I get so mad at him over this lack of respect and responsibility that I am afraid he doesn't understand that I still love him more than life itself.

My question is this:  How can I continue to discipline my children to teach them responsibility while still expressing how much I love them?

Candace Jarrett March 15, 2011 at 07:25 PM
Marsha, I think this is a very good topic. I believe it's extremely important to discipline a child. Many children whose parents don't misbehave because they are looking for someone to show that they care what they do. We've all seen what happens when parents don't. It's all over the news each night. I, like you, believe that at that age taking things can be an effective form. But I also think added chores can be effective. I worry at a younger age about the love component, but I think at your son's age he gets it.
Helena Hewlett March 15, 2011 at 08:17 PM
Marsha, it is defnitely a challenge. I really think that by disciplining our children, we are in fact showing them that we love them. Disciplining them shows them that we care about their well-being, and want what is best for them (even if they might not see that). I feel that it's important to express that love to them during every step of the discipline process. For instance, with my son, if I have to discipline him I always explain that what he is doing is unsafe or could hurt him. After his time out, etc., I always tell him that I love him and give him a hug. But your son is older. I think Candace is right, that he probably understands at his age. He may be rebelling in some way, and this is not your fault. I would say consistency is the key in this instance. Have you spoken with his teachers to try to get to the bottom of the problem with his grades? I wonder if they have any observations. That might be helpful. Good luck, and keep on loving him just like you are! You're being a great mama :)

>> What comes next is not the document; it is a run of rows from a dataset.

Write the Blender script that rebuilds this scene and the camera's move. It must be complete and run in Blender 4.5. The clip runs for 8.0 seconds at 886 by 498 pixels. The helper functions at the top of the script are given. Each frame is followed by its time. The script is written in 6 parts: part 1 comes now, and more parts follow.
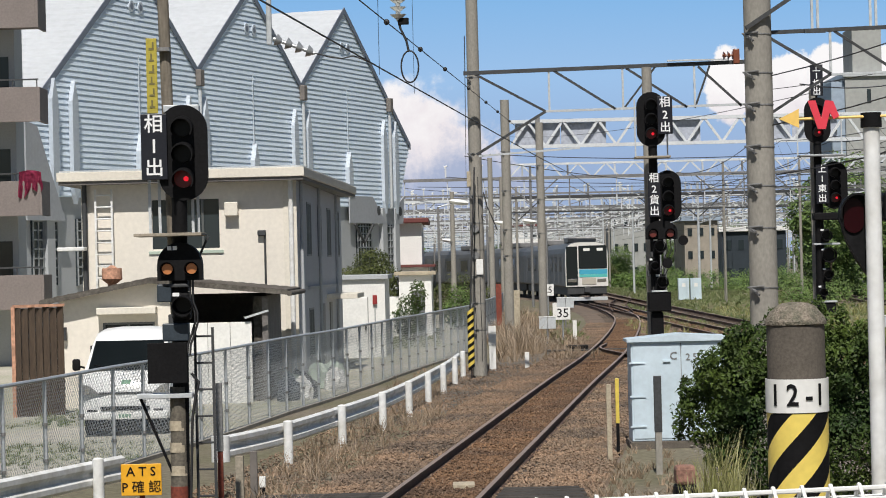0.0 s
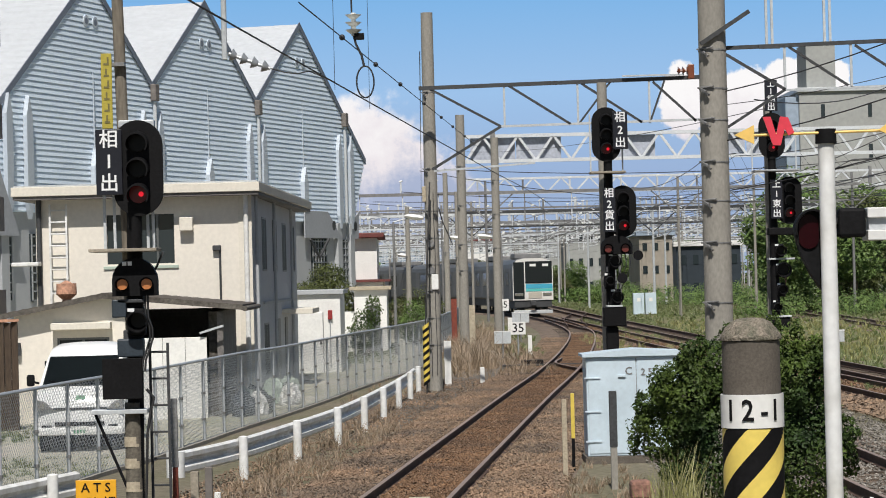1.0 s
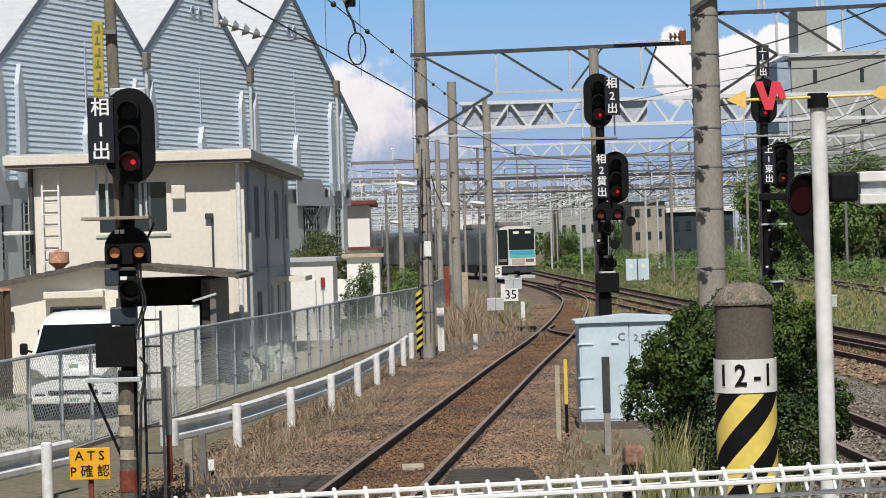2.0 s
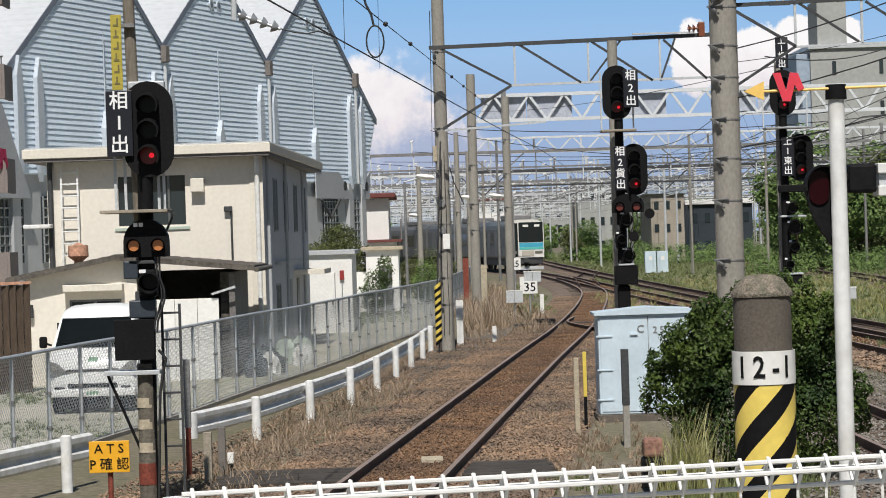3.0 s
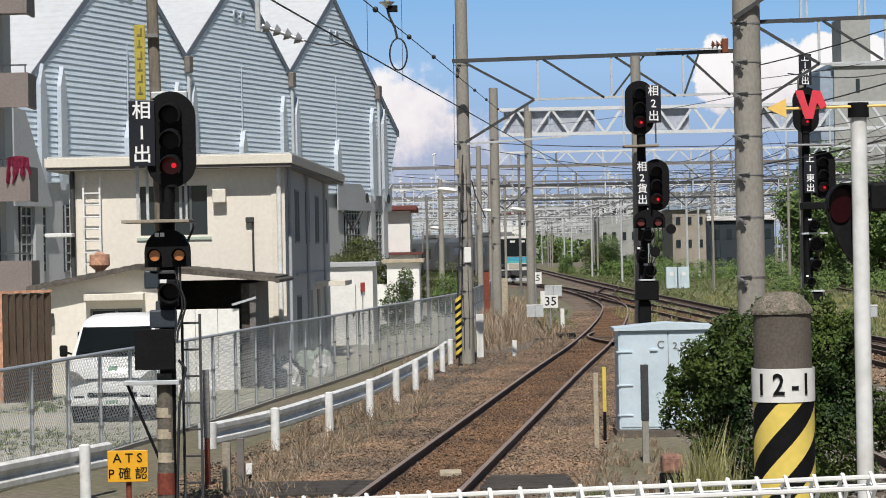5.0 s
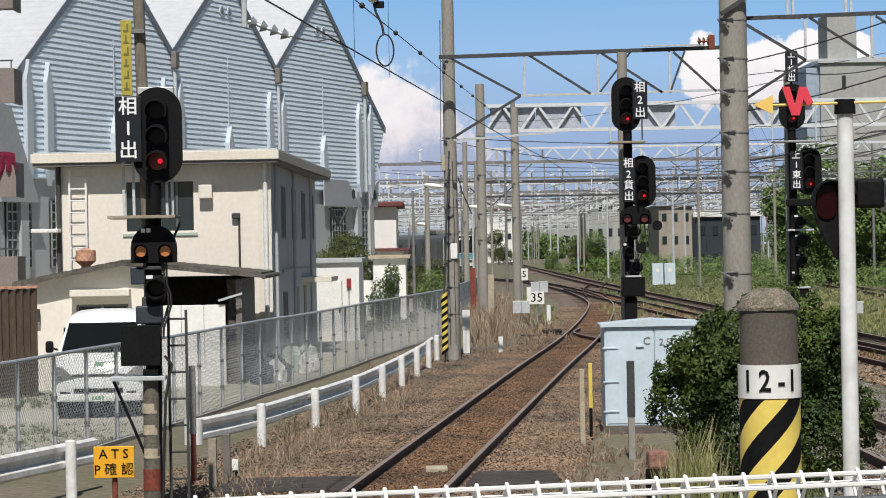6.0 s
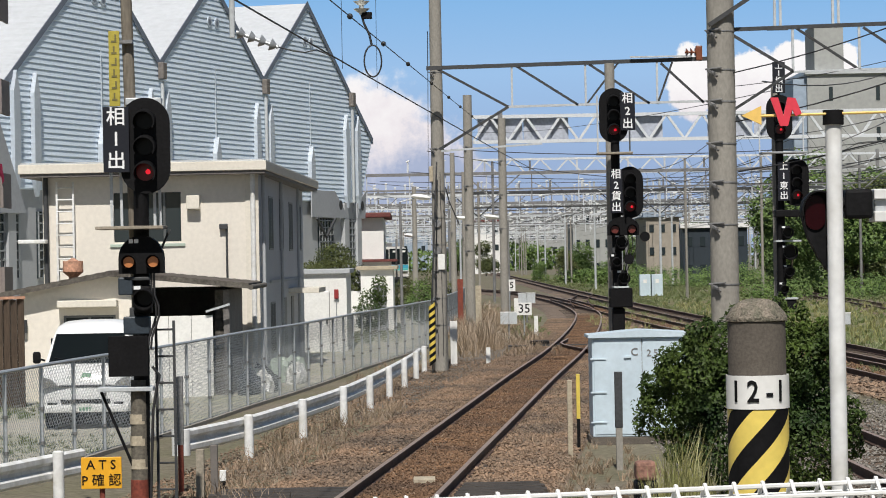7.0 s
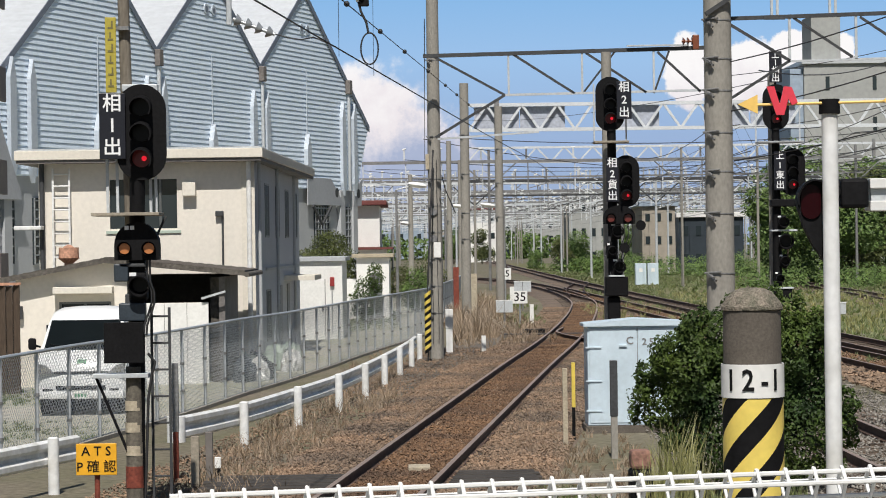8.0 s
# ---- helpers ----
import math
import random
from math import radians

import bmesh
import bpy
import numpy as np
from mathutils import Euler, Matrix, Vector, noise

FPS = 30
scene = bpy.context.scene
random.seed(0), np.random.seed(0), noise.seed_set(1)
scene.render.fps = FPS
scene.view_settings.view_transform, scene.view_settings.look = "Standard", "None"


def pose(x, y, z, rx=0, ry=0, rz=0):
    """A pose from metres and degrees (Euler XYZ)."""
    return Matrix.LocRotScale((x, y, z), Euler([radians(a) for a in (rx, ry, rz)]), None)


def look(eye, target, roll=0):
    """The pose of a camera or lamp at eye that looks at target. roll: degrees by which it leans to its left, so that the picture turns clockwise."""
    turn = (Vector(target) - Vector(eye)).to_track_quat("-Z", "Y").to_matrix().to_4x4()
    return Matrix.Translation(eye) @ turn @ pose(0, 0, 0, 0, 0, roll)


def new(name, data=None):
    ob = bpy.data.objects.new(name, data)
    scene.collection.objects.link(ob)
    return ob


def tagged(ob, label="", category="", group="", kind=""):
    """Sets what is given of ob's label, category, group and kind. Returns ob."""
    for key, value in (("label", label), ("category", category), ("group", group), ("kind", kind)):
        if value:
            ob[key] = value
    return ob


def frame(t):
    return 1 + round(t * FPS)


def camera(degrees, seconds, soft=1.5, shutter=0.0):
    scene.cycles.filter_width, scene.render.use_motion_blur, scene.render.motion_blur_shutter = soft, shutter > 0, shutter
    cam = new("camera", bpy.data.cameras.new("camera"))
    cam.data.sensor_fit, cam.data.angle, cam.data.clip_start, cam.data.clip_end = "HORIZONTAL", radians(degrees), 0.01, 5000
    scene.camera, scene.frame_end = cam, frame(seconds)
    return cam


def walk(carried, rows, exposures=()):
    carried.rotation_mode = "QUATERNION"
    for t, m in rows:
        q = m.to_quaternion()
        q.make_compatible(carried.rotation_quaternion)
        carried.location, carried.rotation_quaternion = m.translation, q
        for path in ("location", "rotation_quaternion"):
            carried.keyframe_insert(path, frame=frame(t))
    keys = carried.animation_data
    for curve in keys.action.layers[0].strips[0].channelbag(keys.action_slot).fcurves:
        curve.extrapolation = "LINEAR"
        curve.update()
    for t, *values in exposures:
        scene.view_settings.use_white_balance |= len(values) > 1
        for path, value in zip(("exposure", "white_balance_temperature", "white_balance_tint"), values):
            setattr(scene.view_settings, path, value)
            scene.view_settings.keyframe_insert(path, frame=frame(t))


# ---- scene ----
# x runs to the right of the platform end, y along the line, z up from the rail tops.
cam = camera(19.343, 8.0, soft=1.0)
walk(cam, [
    (0.0, pose(-0.0075, 0.0000, 2.7483, 90.332, 1.385, 0.243)),
    (0.5, pose(-0.0161, 0.0000, 2.7510, 90.540, 1.482, -0.157)),
    (1.0, pose(-0.0115, 0.0000, 2.7548, 90.633, 1.413, -0.745)),
    (1.5, pose(-0.0129, 0.0000, 2.7501, 90.285, 1.544, -1.088)),
    (1.7, pose(-0.0129, 0.0000, 2.7501, 90.092, 1.642, -1.051)),
    (2.8, pose(-0.0051, 0.0000, 2.7476, 89.770, 1.580, -0.470)),
    (3.0, pose(-0.0051, 0.0000, 2.7476, 89.755, 1.789, -0.487)),
    (3.5, pose(-0.0055, 0.0000, 2.7482, 89.785, 1.665, -0.305)),
    (4.0, pose(-0.0008, 0.0000, 2.7519, 89.909, 1.374, -0.108)),
    (4.5, pose(-0.0001, 0.0000, 2.7501, 90.012, 1.202, -0.000)),
    (4.7, pose(-0.0001, 0.0000, 2.7501, 90.057, 1.152, 0.031)),
    (5.8, pose(-0.0027, 0.0000, 2.7492, 89.998, 1.063, -0.265)),
    (6.0, pose(-0.0027, 0.0000, 2.7492, 89.965, 1.062, -0.321)),
    (6.5, pose(-0.0079, 0.0000, 2.7460, 90.089, 1.016, -0.478)),
    (7.0, pose(-0.0096, 0.0000, 2.7464, 90.203, 1.042, -0.601)),
    (7.5, pose(-0.0130, 0.0000, 2.7450, 90.082, 0.920, -0.631)),
    (8.0, pose(-0.0081, 0.0000, 2.7435, 89.940, 0.804, -0.690)),
])

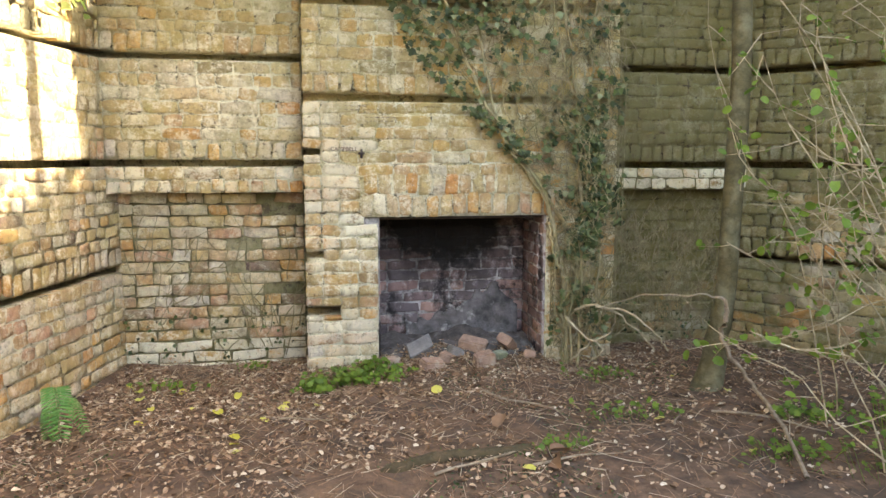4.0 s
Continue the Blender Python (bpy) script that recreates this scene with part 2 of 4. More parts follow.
def turned(rng, places, normals, sizes, wild=0.5, hang=0.0):
    """Frames whose z axis lies about a normal; their y axis points down by hang, at random otherwise."""
    n = np.asarray(normals, float) + rng.normal(0, wild, (len(places), 3))
    n /= np.linalg.norm(n, axis=1)[:, None] + 1e-9
    y = rng.normal(0, 1, n.shape) * (1 - hang) + np.array([0, 0, -1.6]) * hang
    y -= n * (y * n).sum(1)[:, None]
    y /= np.linalg.norm(y, axis=1)[:, None] + 1e-9
    x = np.cross(y, n)
    s = np.asarray(sizes)[:, None]
    return np.stack([x * s, y * s, n * s, np.asarray(places)], axis=2)


def tubes(lines, sides=6):
    """One mesh of tapered tubes; each line is (points, radii)."""
    vs, fs, base = [], [], 0
    ang = np.arange(sides) * 2 * math.pi / sides
    for pts, radii in lines:
        p = np.asarray(pts, float)
        d = np.gradient(p, axis=0)
        d /= np.linalg.norm(d, axis=1)[:, None] + 1e-9
        ref = np.where(np.abs(d[:, 2:3]) > 0.9, np.array([[1.0, 0, 0]]), np.array([[0, 0, 1.0]]))
        a = np.cross(d, ref)
        a /= np.linalg.norm(a, axis=1)[:, None] + 1e-9
        c = np.cross(d, a)
        r = np.broadcast_to(np.asarray(radii, float), (len(p),))
        ring = p[:, None] + r[:, None, None] * (a[:, None] * np.cos(ang)[None, :, None] + c[:, None] * np.sin(ang)[None, :, None])
        vs.append(ring.reshape(-1, 3))
        i = np.arange(len(p) - 1)[:, None] * sides
        k = np.arange(sides)[None]
        k2 = (k + 1) % sides
        fs.append(np.stack([i + k, i + k2, i + sides + k2, i + sides + k], axis=2).reshape(-1, 4) + base)
        base += len(p) * sides
    return np.concatenate(vs), np.concatenate(fs)


def wander(rng, a, b, n=8, sway=0.1, sag=0.0):
    """Points of a crooked line from a to b."""
    s = np.linspace(0, 1, n)[:, None]
    p = np.asarray(a) * (1 - s) + np.asarray(b) * s
    w = np.cumsum(rng.normal(0, 1, (n, 3)), axis=0)
    w -= w[0] + (w[-1] - w[0]) * s
    p = p + w * sway * np.linalg.norm(np.asarray(b) - np.asarray(a)) / n ** 0.5
    for k in range(2):
        p[1:-1] = (p[:-2] + 2 * p[1:-1] + p[2:]) / 4
    p[:, 2] -= sag * 4 * (s * (1 - s))[:, 0]
    return p


def boxes_mesh(name, boxes):
    """Closed boxes (x0, x1, y0, y1, z0, z1) in one mesh."""
    vs, fs = [], []
    for x0, x1, y0, y1, z0, z1 in boxes:
        o = len(vs)
        vs += [(x0, y0, z0), (x1, y0, z0), (x1, y1, z0), (x0, y1, z0), (x0, y0, z1), (x1, y0, z1), (x1, y1, z1), (x0, y1, z1)]
        fs += [(o, o + 3, o + 2, o + 1), (o + 4, o + 5, o + 6, o + 7), (o, o + 1, o + 5, o + 4), (o + 1, o + 2, o + 6, o + 5), (o + 2, o + 3, o + 7, o + 6), (o + 3, o, o + 4, o + 7)]
    return mesh_of(name, vs, np.array(fs))


# ---- brickwork ----
DEEP = 0.075


def brick_shape(w, h, seed):
    """A worn, flat-faced brick: its face on y = 0, its body behind it, its outline chipped."""
    rng = np.random.default_rng(seed)
    us, zs = [-0.5, -0.30, -0.06, 0.22, 0.5], [-0.5, -0.36, 0.34, 0.5]
    vs, fs = [], []
    lean, skew = rng.normal(0, 0.004), rng.normal(0, 0.0025)
    for j, z in enumerate(zs):
        for i, u in enumerate(us):
            rim = (i in (0, 4)) + (j in (0, 3))
            back = (0.0, 0.0025, 0.006)[rim] + rng.uniform(-0.002, 0.002)
            chip = 0.008 if rim == 2 and rng.random() < 0.25 else 0.0
            x, y = u * w + rng.uniform(-0.004, 0.004) + lean * z * 2, z * h + rng.uniform(-0.004, 0.0035) + skew * u * 2
            vs.append((x - math.copysign(chip, u), back + chip * 0.3, y - math.copysign(chip * 0.7, z)))
    for j in range(3):
        for i in range(4):
            a = j * 5 + i
            fs.append((a, a + 1, a + 6, a + 5))
    rim = [0, 1, 2, 3, 4, 9, 14, 19, 18, 17, 16, 15, 10, 5]
    o = len(vs)
    vs += [(vs[k][0], DEEP, vs[k][2]) for k in rim]
    for k in range(len(rim)):
        k2 = (k + 1) % len(rim)
        fs.append((rim[k2], rim[k], o + k, o + k2))
    return np.array(vs), np.array(fs)


SHAPES = {kind: [brick_shape(w, h, 10 * n + k) for k in range(12)] for n, (kind, (w, h)) in
          enumerate({"stretcher": (0.225, 0.070), "header": (0.106, 0.070), "rowlock": (0.072, 0.112)}.items())}
SIZES = {"stretcher": (0.225, 0.070), "header": (0.106, 0.070), "rowlock": (0.072, 0.112)}
MESHES = {}


def shared_brick(kind, k, mat):
    key = (kind, k, mat.name)
    if key not in MESHES:
        MESHES[key] = mesh_of("brick", *SHAPES[kind][k])
        MESHES[key].materials.append(mat)
    return MESHES[key]


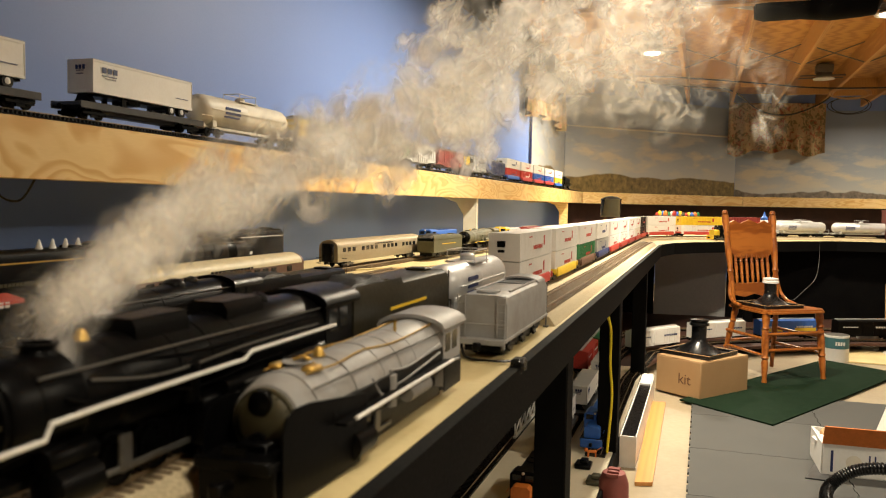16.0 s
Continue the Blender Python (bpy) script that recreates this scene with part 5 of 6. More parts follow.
def black_stand(at, cap, label, size=0.84):
    """Wide black funnel base on a rimmed tray."""
    g = thing("black_stand", at @ Matrix.Scale(size, 4), label, "stand", "black stands")
    w = 0.19
    part("tray", Shape().box(-w, w, -w, w, 0, 0.012, 0.003).box(-w, w, -w, -w + 0.012, 0.012, 0.026, 0.002).box(-w, w, w - 0.012, w, 0.012, 0.026, 0.002).box(-w, -w + 0.012, -w + 0.012, w - 0.012, 0.012, 0.026, 0.002).box(w - 0.012, w, -w + 0.012, w - 0.012, 0.012, 0.026, 0.002), RUBBER, g)
    part("tray_rim", Shape().box(-w, w, -w - 0.002, -w + 0.004, 0.0262, 0.030).box(-w, w, w - 0.004, w + 0.002, 0.0262, 0.030).box(-w, -w + 0.004, -w + 0.004, w - 0.004, 0.0262, 0.030).box(w - 0.004, w, -w + 0.004, w - 0.004, 0.0262, 0.030), CARD, g, "tan rim")
    part("funnel", Shape().lathe([(0.15, 0.013), (0.15, 0.02), (0.06, 0.085), (0.05, 0.11), (0.05, 0.19), (0.06, 0.20)], n=28), RUBBER, g)
    part("collar", Shape().lathe([(0.055, 0.195), (0.066, 0.20), (0.066, 0.215), (0.055, 0.22), (0.062, 0.228), (0.062, 0.24), (0.03, 0.245)], n=28), cap, g)
    return g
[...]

Marsha Hays March 15, 2011 at 11:21 PM
Candace and Helena, I think that deep down he does understand, but on the surface, where he only reacts, not thinks things through, he doesn't always see why I do the things I do. Since he is my third one through this school, I have a really good relationship with his teachers, and that has helped. I know he is angry at his father (he has told me) for things that are beyond our control. He can't deal with these issues at the source, so he may be projecting those emotions at the only authority figure at home. I have heard from all of my kids at one time or another the phrase "you're not my friend". My answer is always, "no I'm not your friend, I love you too much for that. I am your Mom, and that goes much deeper. I will tell you what you need to hear, not what you WANT to hear. I will correct you when you are wrong, and I will hold you accountable for your words and actions. You won't always love me as you grow up, but you WILL show me respect." I appreciate your feedback!
Marsha Hays March 18, 2011 at 08:13 PM
Two weeks ago, I set up a group conference with Shane’s teachers and counselor. They spend an hour a day with him in a controlled setting and I needed feedback from them. They see a side of Shane that I rarely do. One mentioned physically separating him from a specific distraction in class. Another said she had never noticed, but now that it we mentioned it, this was definitely an issue in her class! We are helping him focus on due dates, and ways to remember them. We discussed how to reinforce good behavior. I love the book The Five Love Languages by Dr. Gary Chapman. Shane’s primary love language is “words of affirmation.” This means that more than anything, what he needs to know that we care is to HEAR the words - especially when he is doing something right, while remembering that harsh tones and words have a greater impact on him than they can have on other kids. I am happy to report that Shane’s behavior has dramatically improved! I emailed his teachers today and got back “his focus/desire to do better seems to be improving. Shane also seems to be happier” from one, and “definite improvement” and he is “more open in writing club” from another. We are still working on remembering to do chores and clean his room, but his attitude has changed. He no longer lashes out verbally when he gets angry. He seems more content also. I know this is far from over, but I think we are headed in the right direction again! Thanks again for your input!